## [WHAT YOU WILL DO]
What is needed is an exact copy of the lines from the one containing "# ---- helpers" to the one containing "turn = (Vector(target)", both lines included, and no other lines.
-------------------------
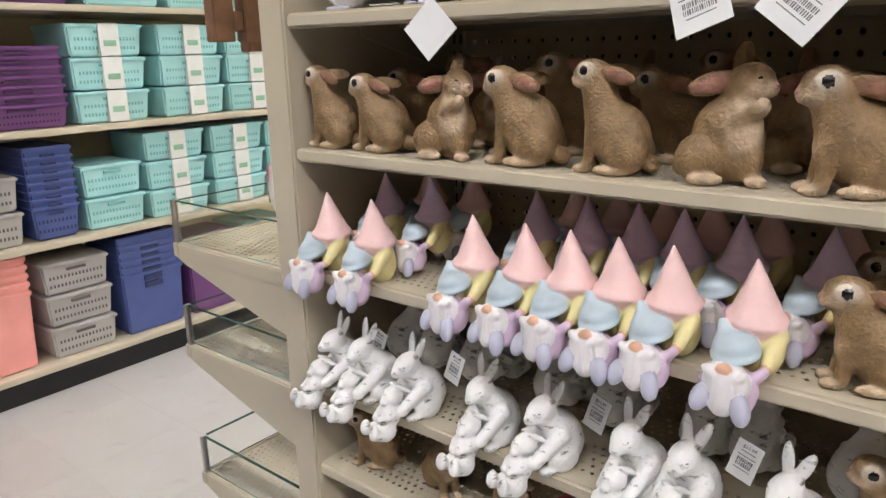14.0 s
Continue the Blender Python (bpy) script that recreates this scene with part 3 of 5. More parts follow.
# ---- colouring books on the shelves ----
book_y = mat("yellow_printed_cover", (0.74, 0.62, 0.08), 0.5, 0.12, 30, second=(0.16, 0.36, 0.06), sscale=26, smix=0.42)
book_g = mat("green_printed_cover", (0.06, 0.22, 0.05), 0.5, 0.4, 60)
book_r = mat("red_printed_cover", (0.46, 0.07, 0.03), 0.5, 0.4, 90, second=(0.60, 0.28, 0.06), sscale=70, smix=0.45)
book_b = mat("brown_printed_cover", (0.28, 0.14, 0.05), 0.35, 0.3, 40)


def book(x, y, z, rz, dark=False, w=0.2, d=0.2):
    ob = tagged(new("colouring_book"), "yellow and green colouring book lying flat on the shelf" if not dark else "dark printed colouring book lying flat on the shelf", "book", "colouring books")
    ob.matrix_basis = pose(x, y, z, 0, 0, rz)
    part("page_block", boxes((-w / 2 + 0.001, w / 2 - 0.001, -d / 2 + 0.001, d / 2 - 0.001, 0.0006, 0.0036)), paper, ob)
    part("cover", boxes((-w / 2, w / 2, -d / 2, d / 2, 0.0036, 0.0044), (-w / 2, w / 2, -d / 2, d / 2, 0.0, 0.0006)), book_b if dark else book_y, ob)
    bm = bmesh.new()
    r2 = random.Random(int(x * 1000))
    for k in range(120):
        px, py = r2.uniform(-w * 0.45, w * 0.45), r2.choice((-1, 1, 1)) * r2.uniform(d * 0.22, d * 0.46)
        a = r2.uniform(-0.6, 0.6)
        q = [(px, py), (px + 0.006 * math.cos(a), py + 0.002), (px + 0.012 * math.sin(a), py + 0.034 * (1 if py < 0 else -1))]
        bm.faces.new([bm.verts.new((u, v, 0.0047)) for u, v in q])
    part("printed_grass", bm, book_g, ob)["kind"] = "stuff"
    bm = bmesh.new()
    for k in range(16):
        px, py, rr = r2.uniform(-0.045, 0.045), r2.uniform(-0.045, 0.03), r2.uniform(0.010, 0.022)
        bm.faces.new([bm.verts.new((px + rr * math.cos(t), py + rr * 0.8 * math.sin(t), 0.0047 + k * 0.00005)) for t in [i * 0.7 for i in range(9)]])
    part("printed_picture", bm, book_r, ob)["kind"] = "stuff"
    return ob


for k, (x, y, rz) in enumerate(((-1.342, 0.13, 4), (-1.14, 0.13, -3), (-0.855, 0.135, 1), (-0.57, 0.14, -3), (-0.15, 0.14, 2))):
    book(x, y, S3, rz)
    if k > 2:
        book(x + 0.008, y + 0.006, S3 + 0.0046, rz + 3)
book(-0.53, 0.14, S4, -12)
book(-0.50, 0.145, S4 + 0.0046, -8)
book(-0.14, 0.14, S4, 4, True)

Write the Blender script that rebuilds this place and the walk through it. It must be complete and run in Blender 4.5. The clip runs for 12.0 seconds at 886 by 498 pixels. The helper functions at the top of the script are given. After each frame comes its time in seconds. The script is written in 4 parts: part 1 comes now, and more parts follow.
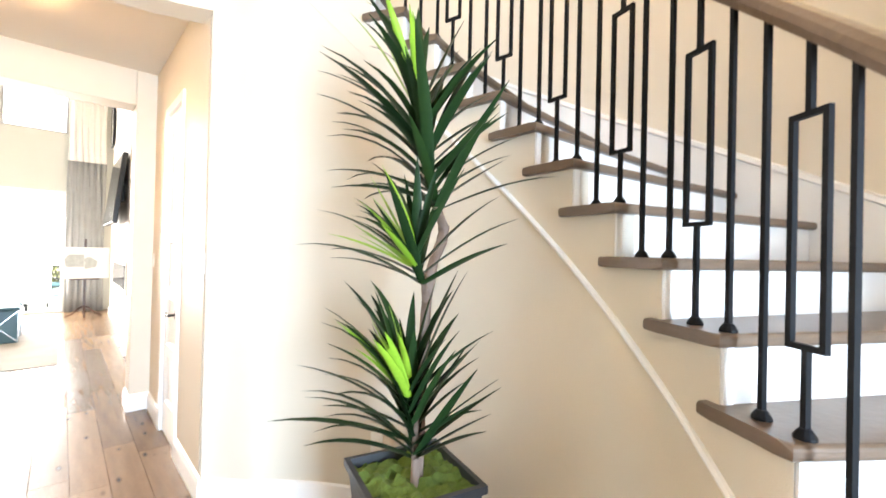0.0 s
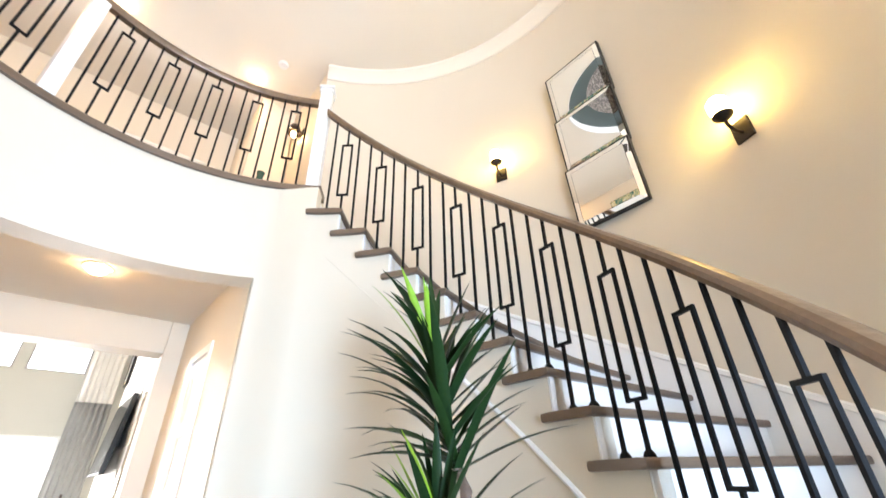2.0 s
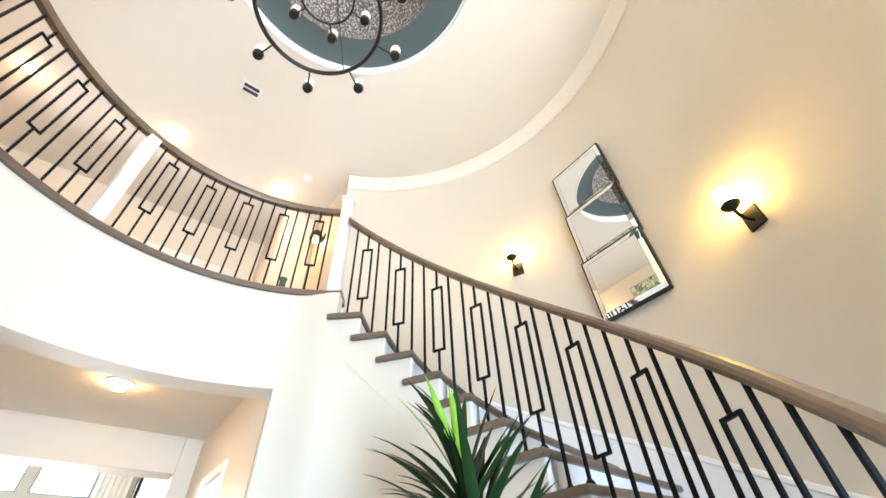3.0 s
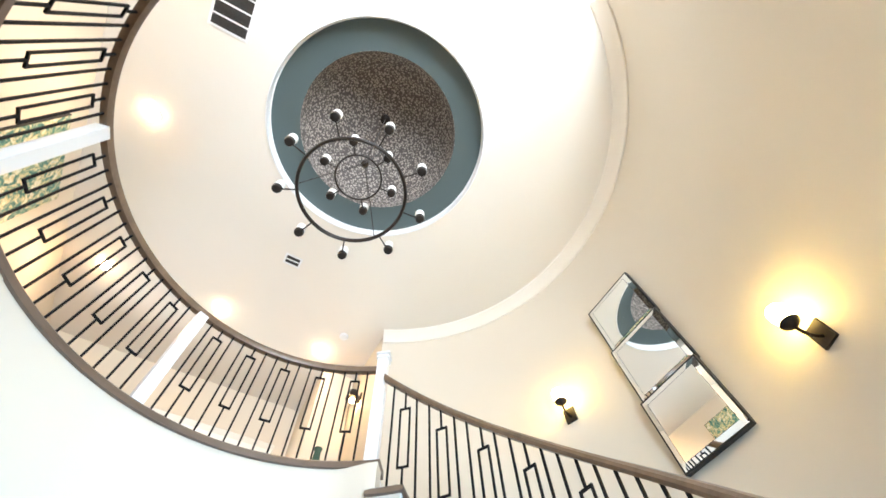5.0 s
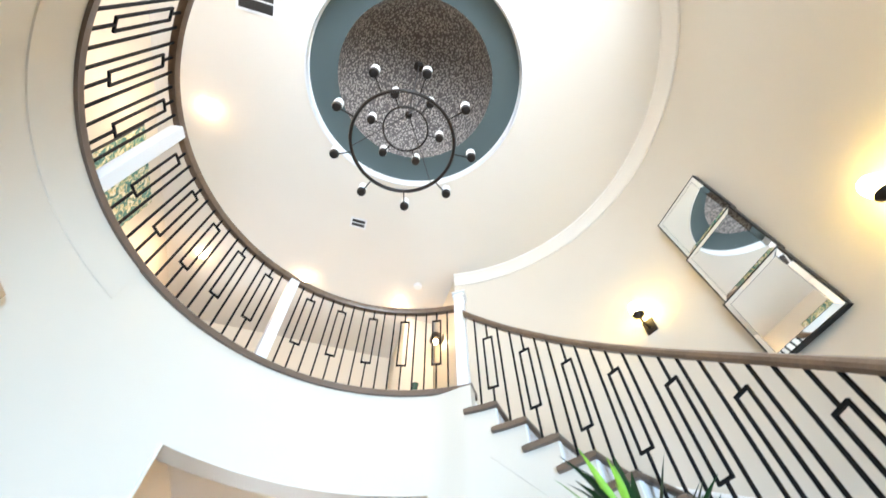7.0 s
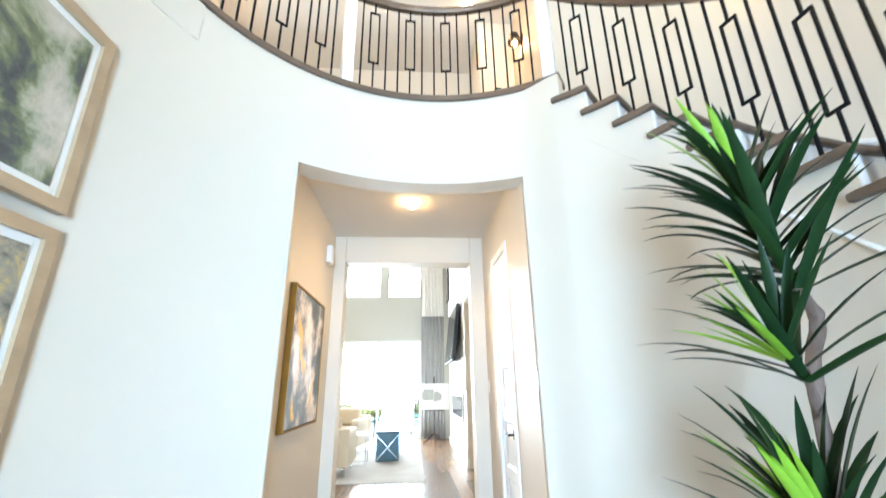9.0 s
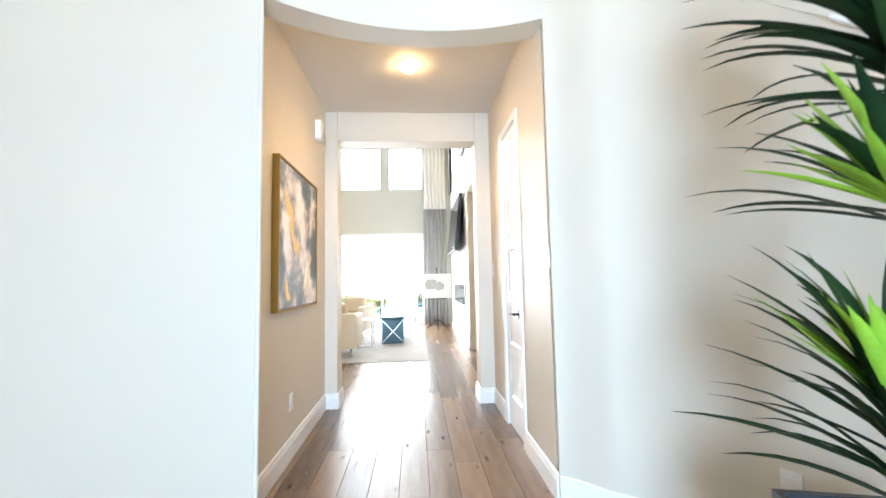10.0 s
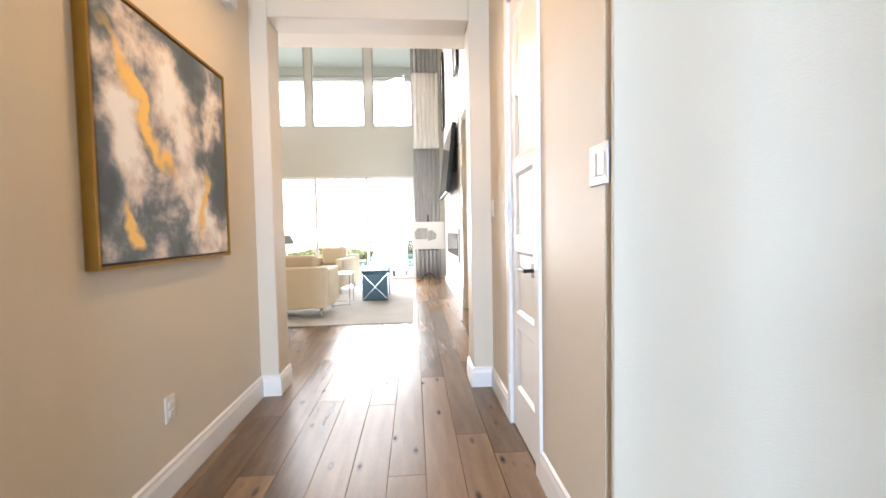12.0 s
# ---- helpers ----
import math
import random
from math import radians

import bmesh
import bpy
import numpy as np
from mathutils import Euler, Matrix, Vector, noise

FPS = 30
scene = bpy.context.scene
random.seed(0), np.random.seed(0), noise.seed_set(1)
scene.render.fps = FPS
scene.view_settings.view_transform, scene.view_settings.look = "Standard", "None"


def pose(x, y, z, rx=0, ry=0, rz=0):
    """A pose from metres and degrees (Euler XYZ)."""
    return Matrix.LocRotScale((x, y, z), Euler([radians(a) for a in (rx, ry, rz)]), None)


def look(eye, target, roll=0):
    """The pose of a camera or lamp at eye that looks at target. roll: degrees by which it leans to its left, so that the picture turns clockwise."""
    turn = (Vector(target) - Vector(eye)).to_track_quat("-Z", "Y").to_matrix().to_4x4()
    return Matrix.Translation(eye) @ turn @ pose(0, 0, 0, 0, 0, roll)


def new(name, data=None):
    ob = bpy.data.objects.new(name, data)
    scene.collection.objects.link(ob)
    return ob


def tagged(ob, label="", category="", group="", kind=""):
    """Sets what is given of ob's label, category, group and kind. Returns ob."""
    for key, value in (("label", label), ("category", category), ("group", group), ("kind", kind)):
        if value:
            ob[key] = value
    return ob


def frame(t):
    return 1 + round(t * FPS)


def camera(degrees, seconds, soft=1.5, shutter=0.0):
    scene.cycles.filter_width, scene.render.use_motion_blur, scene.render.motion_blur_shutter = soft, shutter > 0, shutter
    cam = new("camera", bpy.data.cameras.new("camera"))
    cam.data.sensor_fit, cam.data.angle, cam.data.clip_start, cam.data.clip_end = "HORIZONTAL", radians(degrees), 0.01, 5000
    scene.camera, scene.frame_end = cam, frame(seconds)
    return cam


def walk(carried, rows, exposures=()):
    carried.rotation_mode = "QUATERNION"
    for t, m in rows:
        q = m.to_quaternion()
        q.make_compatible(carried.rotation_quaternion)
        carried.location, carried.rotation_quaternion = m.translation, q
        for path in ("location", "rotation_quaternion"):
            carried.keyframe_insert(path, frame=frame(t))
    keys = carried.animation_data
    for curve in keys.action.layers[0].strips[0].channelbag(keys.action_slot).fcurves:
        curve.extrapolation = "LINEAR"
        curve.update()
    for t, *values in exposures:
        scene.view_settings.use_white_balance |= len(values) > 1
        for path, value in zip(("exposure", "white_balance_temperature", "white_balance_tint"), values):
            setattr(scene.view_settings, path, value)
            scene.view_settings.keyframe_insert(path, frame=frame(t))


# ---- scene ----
cam = camera(94.28, 12.0, shutter=0.3)
# seconds, x, y, z, yaw, pitch, roll
ROWS = [
    (0, 0.985, 1.490, 1.431, -42.87, 0.41, -1.35),
    (0.5, 0.975, 1.460, 1.474, -46.34, 6.35, -1.21),
    (1, 0.964, 1.425, 1.525, -44.83, 13.83, 0.06),
    (1.5, 0.931, 1.425, 1.550, -43.15, 21.85, 0.83),
    (2, 0.893, 1.425, 1.565, -40.93, 29.33, 1.45),
    (2.5, 0.859, 1.419, 1.587, -38.99, 36.14, 2.00),
    (3, 0.851, 1.404, 1.599, -37.53, 42.23, 2.29),
    (5, 0.851, 1.382, 1.633, -30.00, 62.33, 2.20),
    (5.5, 0.860, 1.378, 1.611, -26.89, 66.07, 2.41),
    (6, 0.862, 1.379, 1.581, -24.95, 67.56, 2.56),
    (6.5, 0.845, 1.400, 1.543, -21.84, 62.97, 1.53),
    (8.5, 0.790, 1.363, 1.354, -5.79, 27.97, 0.11),
    (9, 0.790, 1.442, 1.322, -4.09, 18.28, 0.78),
    (9.5, 0.784, 1.582, 1.270, -4.12, 9.83, 1.01),
    (10, 0.811, 1.777, 1.223, -3.73, 4.19, 1.10),
    (10.5, 0.847, 2.001, 1.210, -1.57, 2.22, 1.18),
    (11, 0.890, 2.308, 1.184, -3.93, 1.65, 1.65),
    (11.5, 0.963, 2.635, 1.173, -3.33, 0.75, 2.15),
    (12, 1.018, 2.935, 1.144, -4.01, -2.47, 1.03),
]
EXPOSURES = [(0.0, 1.4, 7250, 17), (0.7, 1.38, 7200, 17), (1.5, 1.08, 6850, 17), (3.0, 1.04, 6450, 12), (5.0, 1.04, 6250, 10), (6.5, 1.04, 6000, 10), (8.5, 1.05, 5850, 7), (9.5, 1.04, 6150, 9), (10.0, 1.0, 6200, 11), (10.5, 0.78, 6450, 14), (11.0, 0.74, 6600, 16), (11.5, 0.8, 6750, 17), (12.0, 0.74, 6650, 17)]
walk(cam, [(t, pose(x, y, z, 90 + pitch, roll, yaw)) for t, x, y, z, yaw, pitch, roll in ROWS], EXPOSURES)

# ---- plan ----
CX, CY, R1 = 0.916, 2.607, 1.587        # inner rotunda wall
DX, DY, R2 = 1.074, 2.671, 2.713        # outer stair wall
SC, SR = (0.868, 2.585), 1.568          # centre and radius of the wall under the stairs
RISE, STEP, TOP = 0.1836, 7.032, 54.56  # riser, degrees a tread, back edge of the highest tread
LAP = 8.44                              # degrees from a tread's back end to its own riser
LAND = 3.473                            # upper floor
W0, W1 = -65.2, 65.0                    # ends of the outer wall
CEIL = 6.42
HL, HR, HALLZ = -0.082, 1.578, 2.930    # hall walls and ceiling
HEND = 5.89                             # wall at the hall's end
HEAD = 2.745                            # curved header
OL, OR = 0.006, 1.577                   # sides of the opening in the curved wall
OVER = 7.33                            # edge of the two-storey room
TALL = 6.934                            # ceiling of the two-storey room
BACK = 13.108                           # garden wall
END = 219.0                             # balcony's other end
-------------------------
## [SOLUTION TO THIS EXERCISE]
# ---- helpers ----
import math
import random
from math import radians

import bmesh
import bpy
import numpy as np
from mathutils import Euler, Matrix, Vector, noise

FPS = 30
scene = bpy.context.scene
random.seed(0), np.random.seed(0), noise.seed_set(1)
scene.render.fps = FPS
scene.view_settings.view_transform, scene.view_settings.look = "Standard", "None"


def pose(x, y, z, rx=0, ry=0, rz=0):
    """A pose from metres and degrees (Euler XYZ)."""
    return Matrix.LocRotScale((x, y, z), Euler([radians(a) for a in (rx, ry, rz)]), None)


def look(eye, target, roll=0):
    """The pose of a camera or lamp at eye that looks at target. roll: degrees by which it leans to its left, so that the picture turns clockwise."""
    turn = (Vector(target) - Vector(eye)).to_track_quat("-Z", "Y").to_matrix().to_4x4()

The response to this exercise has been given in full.